A wise course of action for President Putin would be to pick up this gauntlet rather than ignore the grave allegations levelled against him, in view of the long term consequences of such evasive behavior.

Besides, the Russian President would need to restrict his movements from now on. For, he is liable to be arrested and produced before the ICC by those governmental authorities who are signatories to the Rome Statute in the event of Putin entering their countries. That is, Putin’s head is likely to be increasingly restless as time goes by.

However, the gravest consequence flowing from Putin and his regime ignoring the ICC and its strictures is that later, if not sooner, they could find themselves being hauled up before the ICC. There is ample evidence from recent history that this could be so. All the alleged offenders need to do is take their minds back to the convulsive and bloody Balkan wars of the nineties to see for themselves how the ICC process, though slow and laborious, finally delivered justice to the victims of war crimes in that tempestuous theatre.

All those war criminals who have lulled themselves into believing that it is possible to escape being brought to justice before the world’s tribunals, need to recollect how former Serbian President Slobodan Milosevik and his partners in crime Rodovan Karadzic and Ratko Mladic were brought before the International Criminal Tribunal for the former Yugoslavia (ICTY) in the early years of this century and required to pay the price for their criminality. So confident were they initially that they would never be brought to justice that they agreed, tongue-in-cheek, to fully cooperate with the ICTY.

It is pertinent to also remember that the criminals mentioned were notorious for their ‘ethnic cleansing’ operations and other war-time excesses. Accordingly, those accused of war crimes the world over would be only indulging in wishful thinking if they consider themselves above the law and safe from being held accountable for their offences. Justice would catch-up with them; if not sooner, then later. This is the singular lesson from Bosnia.

Meanwhile, Chinese President Xi Jinping has considered it timely to call on President Putin in Russia. He did so close on the heels of being elected President for a third straight term recently. This is a clear message to the world that Russia could always depend on China to be a close and trusted ally. It is a question of two of the biggest authoritarian states uniting. And the world they see as big enough for both of them.

Interestingly, China is having the world believe that it has a peace plan for Ukraine. While in Russia, though, XI did not spell out in any detail how the crisis in Ukraine would be resolved with China’s assistance. However, China has drafted what is termed its ‘Position on the Ukraine Crisis’. It contains 12 points which are more in the nature of a set of principles.

Seen against the backdrop of the developments in Ukraine, some of these principles merit close scrutiny. For instance, the first principle lays out that the sovereignty of all countries must be respected.
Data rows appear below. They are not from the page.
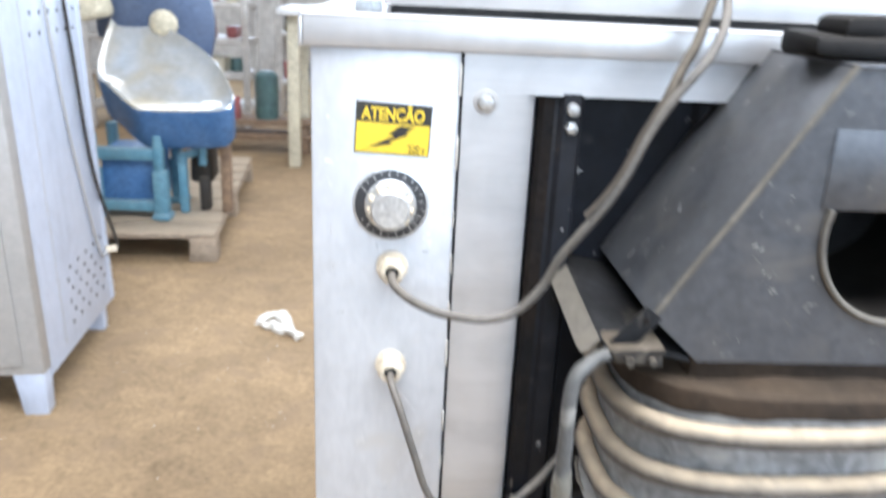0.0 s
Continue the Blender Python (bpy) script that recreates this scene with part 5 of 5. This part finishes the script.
rings = [[bm.verts.new(tilt(x, z, d, s)) for x, z in outline] for d, s in ((0.0, 0.0), (0.012, -0.004), (0.16, 0.03), (0.19, 0.08))]
for a, b in zip(rings, rings[1:]):
    for k in range(len(a)):
        bm.faces.new((a[k], a[(k + 1) % len(a)], b[(k + 1) % len(b)], b[k]))
bm.faces.new(rings[-1])
part("basin_skirt", bm, BLUE, bl, "deep blue enamel skirt")
bm = bmesh.new()
rings = [[bm.verts.new(tilt(x, z, d, s)) for x, z in outline] for d, s in ((0.0, 0.0), (-0.004, 0.02), (0.006, 0.05), (0.02, 0.12), (0.03, 0.35))]
for a, b in zip(rings, rings[1:]):
    for k in range(len(a)):
        bm.faces.new((a[k], a[(k + 1) % len(a)], b[(k + 1) % len(b)], b[k]))
bm.faces.new(rings[-1])
part("basin", bm, WORNPAN, bl, "worn shiny steel basin")
# half-round guard behind the basin
arc = [(-1.10 + 0.265 * math.cos(a), 0.985 + 0.34 * math.sin(a)) for a in np.linspace(-0.65, math.pi + 0.2, 28)]
part("guard", prism(arc, "y", 3.13, 3.17, 0.006), NAVY, bl, "dull navy half-round guard")
part("hub", turned([(0, 0), (0.06, 0), (0.065, 0.01), (0.05, 0.03), (0.02, 0.04), (0, 0.04)], (-1.06, 3.13, 0.985), (0, -1, 0), 24), CREAM, bl, "yellowed hub")
solo("white_sack", rough_up(box(-1.52, 2.95, 0.96, -1.18, 3.09, 1.06, 0.03, 3, m=Matrix.Translation((-1.35, 3, 1.0)) @ pose(0, 0, 0, 0, -16, 0) @ Matrix.Translation((1.35, -3, -1.0))), 12, 0.02), CREAM, "pale cardboard sheet lying on the blue machine", "cardboard")

bl.location += Vector((0.145, -0.01, 0.0))
for ob in bl.children:
    if ob.name.split(".")[0] in ("basin_skirt", "basin"):
        ob.location.z += 0.06
    if ob.name.split(".")[0] in ("guard", "hub"):
        ob.location += Vector((-0.06, 0.0, -0.01))

# ---- racks and benches far behind ----


def rack(x, y, w, d, levels, h, material, label):
    r = thing("storage_rack", (x + w / 2, y + d / 2, 0), label, "rack", "racks along the far side")
    for a in (x, x + w - 0.05):
        for b in (y, y + d - 0.05):
            part("rack_post", box(a, b, 0, a + 0.05, b + 0.05, h, 0.004), material, r)
    for z in levels:
        part("rack_shelf", box(x + 0.006, y + 0.006, z, x + w - 0.006, y + d - 0.006, z + 0.045, 0.004), material, r)
    return r


rack(-2.3, 5.6, 1.25, 0.5, (0.16, 0.42, 0.68, 0.95, 1.25), 1.5, RACKW, "pale steel storage rack holding loose parts")
rack(-0.95, 6.3, 2.2, 0.5, (0.3, 0.7, 1.1, 1.5), 1.9, RACKW, "pale steel storage rack holding loose parts")
rng = random.Random(21)
kinds = ((REDP, "red plastic crate on the rack", "crate"), (GREENP, "dark green machine part on the rack", "machine part"), (CREAM, "cream cardboard box on the rack", "box"),
         (MOTOR, "dark greasy machine part on the rack", "machine part"), (TABLETOP, "white carton on the rack", "box"), (NAVY, "navy plastic bin on the rack", "bin"))
for k, (x, y, z) in enumerate([(-2.2 + 0.16 * i, 5.72, 0.465 + 0.26 * j) for i in range(7) for j in range(3)] + [(-0.9 + 0.22 * i, 6.42, 0.345 + 0.4 * j) for i in range(9) for j in range(3)]):
    m_, la, ca = kinds[rng.randrange(6)]
    w, h = rng.uniform(0.06, 0.14), rng.uniform(0.06, 0.2 if z > 0.4 else 0.16)
    b = box(x, y, z, x + w, y + 0.25, z + h, 0.012, 2) if rng.random() < 0.6 else rod((x + w / 2, y + 0.1, z), (x + w / 2, y + 0.1, z + h), w / 2, w / 2.4, 16, 0.006)
    solo(ca.replace(" ", "_"), rough_up(b, 20, 0.006, k), m_, la, ca, "loose stock on the racks")
bench = thing("timber_bench", (-1.2, 5.3, 0), "low brown timber bench", "bench")
for z in (0.1, 0.2):
    part("bench_plank", box(-1.75, 4.9, z, -0.5, 5.1, z + 0.04, 0.006), BROWNW, bench)
for x in (-1.7, -0.6):
    part("bench_leg", box(x, 4.92, 0, x + 0.07, 5.08, 0.2, 0.006), BROWNW, bench)
tbl = thing("work_table", (0.1, 4.8, 0), "white-topped work table with cream legs", "table")
part("table_top", box(-0.66, 4.42, 0.975, 0.9, 5.15, 1.02, 0.008), TABLETOP, tbl, "white table top")
for x, y in ((-0.61, 4.5), (0.8, 4.5), (-0.61, 5.03), (0.8, 5.03)):
    part("table_leg", box(x, y, 0, x + 0.075, y + 0.075, 0.975, 0.005), CREAM, tbl, "cream painted leg")
solo("fire_red_tin", turned([(0, 0), (0.05, 0), (0.052, 0.01), (0.052, 0.14), (0.045, 0.15), (0, 0.15)], (-1.05, 4.95, 0.24), (0, 0, 1), 20), REDP, "red tin on the timber bench", "tin")
solo("green_canister", turned([(0, 0), (0.075, 0), (0.08, 0.02), (0.08, 0.3), (0.05, 0.33), (0, 0.33)], (-0.82, 4.98, 0.24), (0, 0, 1), 20), GREENP, "dark green canister on the timber bench", "canister")

# ---- on the floor ----
bm = rough_up(join(sweep([(-0.42, 2.07, 0.014), (-0.37, 2.13, 0.02), (-0.32, 2.09, 0.018), (-0.30, 2.01, 0.016), (-0.25, 1.95, 0.014)], [0.012, 0.022, 0.016, 0.02, 0.012], 9, 5), sweep([(-0.40, 2.05, 0.012), (-0.35, 2.04, 0.016), (-0.29, 1.98, 0.014)], [0.01, 0.02, 0.01], 8, 5)), 26, 0.022)
for v in bm.verts:
    v.co.z = max(v.co.z, 0.001)
bm.transform(Matrix.Translation((0.025, -0.088, 0)))
solo("crumpled_paper", bm, PAPER, "crumpled white paper scrap on the floor", "paper")
for p, r in (((-0.366, 0.138), 0.02), ((-0.46, 0.175), 0.01)):
    b = turned([(0, 0), (r, 0), (r * 0.8, 0.0025), (0, 0.003)], (0, 0, 0), (0, 0, 1), 18)
    b.transform(Matrix.Translation((p[0], p[1], 0)) @ pose(0, 0, 0, 0, 0, 35) @ Matrix.Diagonal((1.5, 0.75, 1, 1)))
    solo("oil_clot", rough_up(b, 60, 0.004), MARK, "dark dried clot on the concrete floor", "stain")
chips = [((0.859, 0.142), 0.011), ((0.742, 0.016), 0.012), ((0.872, 0.128), 0.005), ((0.722, -0.004), 0.005), ((0.94, 0.13), 0.004)]
for k, (p, r) in enumerate(chips):
    b = box(-r, -r * 0.45, 0.0, r, r * 0.45, r * 0.35, r * 0.1)
    b.transform(Matrix.Translation((p[0], p[1], 0.0005)) @ pose(0, 0, 0, 0, 0, -30 + 25 * k))
    b = rough_up(b, 70, r * 0.35, k)
    for v in b.verts:
        v.co.z = max(v.co.z, 0.0005)
    solo("paint_chip", b, CHIP, "white flake of paint on the floor", "paint flake", "paint flakes")
solo("red_speck", rough_up(rod((-0.39, 0.936, 0), (-0.39, 0.936, 0.004), 0.007, seg=10), 120, 0.003), REDP, "tiny red scrap on the floor", "scrap")
rng = random.Random(5)
bm = bmesh.new()
for i in range(500):
    x, y, r = rng.uniform(-1.2, 1.6), rng.uniform(-0.35, 3.2), rng.uniform(0.0008, 0.0024)
    vs = [bm.verts.new((x + r * math.cos(a) * rng.uniform(0.6, 1.3), y + r * math.sin(a) * rng.uniform(0.6, 1.3), 0.0)) for a in (0.3, 1.9, 3.4, 4.9)]
    top = bm.verts.new((x, y, r * 0.7))
    for k in range(4):
        bm.faces.new((vs[k], vs[(k + 1) % 4], top))
solo("grit", bm, MARK, "dark grit scattered over the floor", "grit", kind="stuff")
bm = bmesh.new()
for i in range(260):
    x, y, r = rng.uniform(-1.0, 1.6), rng.uniform(-0.35, 2.0), rng.uniform(0.001, 0.0028)
    vs = [bm.verts.new((x + r * math.cos(a) * rng.uniform(0.6, 1.3), y + r * math.sin(a) * rng.uniform(0.6, 1.3), 0.0)) for a in (0.3, 1.9, 3.4, 4.9)]
    top = bm.verts.new((x, y, r * 0.6))
    for k in range(4):
        bm.faces.new((vs[k], vs[(k + 1) % 4], top))
solo("pale_flakes", bm, CHIP, "small pale flakes scattered over the floor", "flakes", kind="stuff")

# rough gritty concrete in the machine's footprint; its grey stands in for shade
bm = bmesh.new()
rows = []
for i in range(67):
    row = []
    for k in range(57):
        x, y = 0.06 + 0.72 * i / 66, 0.205 + 0.53 * k / 56
        q = Vector((x * 55, y * 55, 0))
        edge = min(i, 66 - i, k, 56 - k)
        z = 0.0025 + 0.0022 * noise.noise(q) + 0.0014 * noise.noise(q * 2.3) if edge > 1 else (0.001 if edge else -0.001)
        wob = 0.012 * noise.noise(Vector((x * 14, y * 14, 5))) if edge < 3 else 0.0
        row.append(bm.verts.new((x + wob, y + wob, max(z, 0.0006) if edge else -0.001)))
    rows.append(row)
for a, b in zip(rows, rows[1:]):
    for k in range(56):
        bm.faces.new((a[k], b[k], b[k + 1], a[k + 1]))
solo("rough_concrete", bm, GRITBED, "rough gritty concrete under the machine, greyed for its shade", "floor", kind="structure")
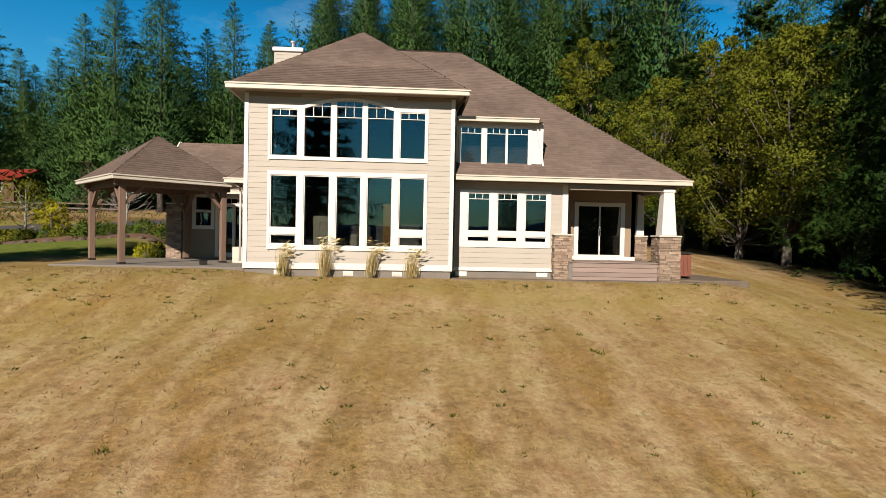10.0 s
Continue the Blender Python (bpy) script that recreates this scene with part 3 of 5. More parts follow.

Besides, International Law must be universally recognized, including the ‘purposes and principles of the UN Charter’. However, ‘double standards’ must be rejected. Hopefully, the West got the hint.

Principle 4 has it that ‘Dialogue and negotiations are the only viable solution to the Ukraine crisis.’ Principle 8 points out that, ‘Nuclear weapons must not be used and nuclear wars must not be fought’.

Needless to say, all the above principles are acceptable to the international community. What is required of China is to evolve a peace plan for Ukraine, based on these principles, if it is in earnest when it speaks of being a peace maker. The onus is on China to prove its credibility.

However, China could be said to be characteristically pragmatic in making these moves. While further cementing its alliance with Russia, China is placing the latter on notice, though in a subtle way, that its war in Ukraine is proving highly counter-productive and costly, both for the states concerned and the world. The costly economic consequences for the world from the war speak for themselves. Accordingly, nudging Russia in the direction of a negotiated settlement is the wisest course in the circumstances.